Foi Apenas um Sonho (Revolutionary Road)




Sam Mendes parece determinado a criticar a sociedade norte americana. Seu primeiro trabalho no cinema, o excelente Beleza Americana, apertava em cheio o botão do "american way of life", com cores vibrantes. Soldado Anônimo, com muita textura e granulação, atirava contra o exército atual e a Guerra do Iraque. Dos seus quatro filmes, só Estrada Para a Perdição não tem esse fundo - mas é também um ótimo trabalho. Agora, ele vai para a origem da ilusão, os anos 50, pós Segunda Guerra, nos subúrbios das grandes cidades.

Foi Apenas um Sonho não perde tempo explicando. Já começa com a crise do casal que, por motivos diversos, se vê arrastado na mesmice e no vazio. Desta vez, Mendes não dá o colorido de Beleza Americana. Ao contrário, aproveita o ambiente de época e deixa tudo com monótonos tons pastéis - mostrando que sabe fotografar bem. E várias cenas se prestam a mostrar a pasteurização do Sonho Americano.
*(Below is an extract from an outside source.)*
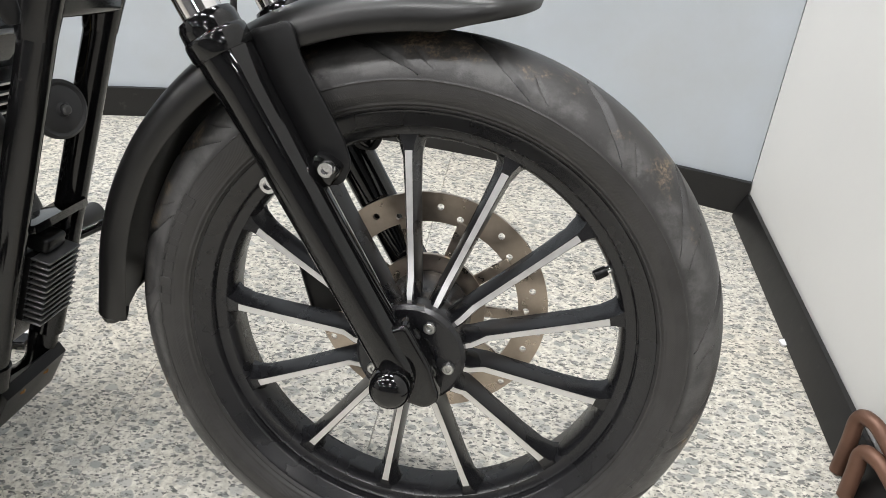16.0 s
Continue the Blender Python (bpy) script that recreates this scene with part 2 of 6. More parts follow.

E, como sempre, ele teve um bom elenco nas mãos. Kate Winslet e Leonardo DiCaprio estão juntos novamente como casal principal, mas desta vez em um filme que vale o tempo na poltrona. Kate é uma atriz excelente, e ainda assim parece que melhora um pouco a cada papel. Sua atuação apenas correta aqui nos faz ansiar por vê-la em O Leitor - pelo qual ela foi novamente indicada ao Oscar. DiCaprio, bem dirigido, é também ótimo. Felizmente, ele tem escolhido bem seus papéis. Vale destacar Michael Shannon em uma excelente atuação como justamente um homem perturbado que não aceita quem se encaixa nos padrões.

Não é melhor que Beleza Americana, e a comparação é inevitável. Com argumentos muito parecidos, mas tratamentos muito diferentes Foi Apenas um Sonho é um tapa bem dado, e feito sob medida para os jovens sonhadores - norte americanos ou não. É o tipo de filme que temos que rever de vez em quando.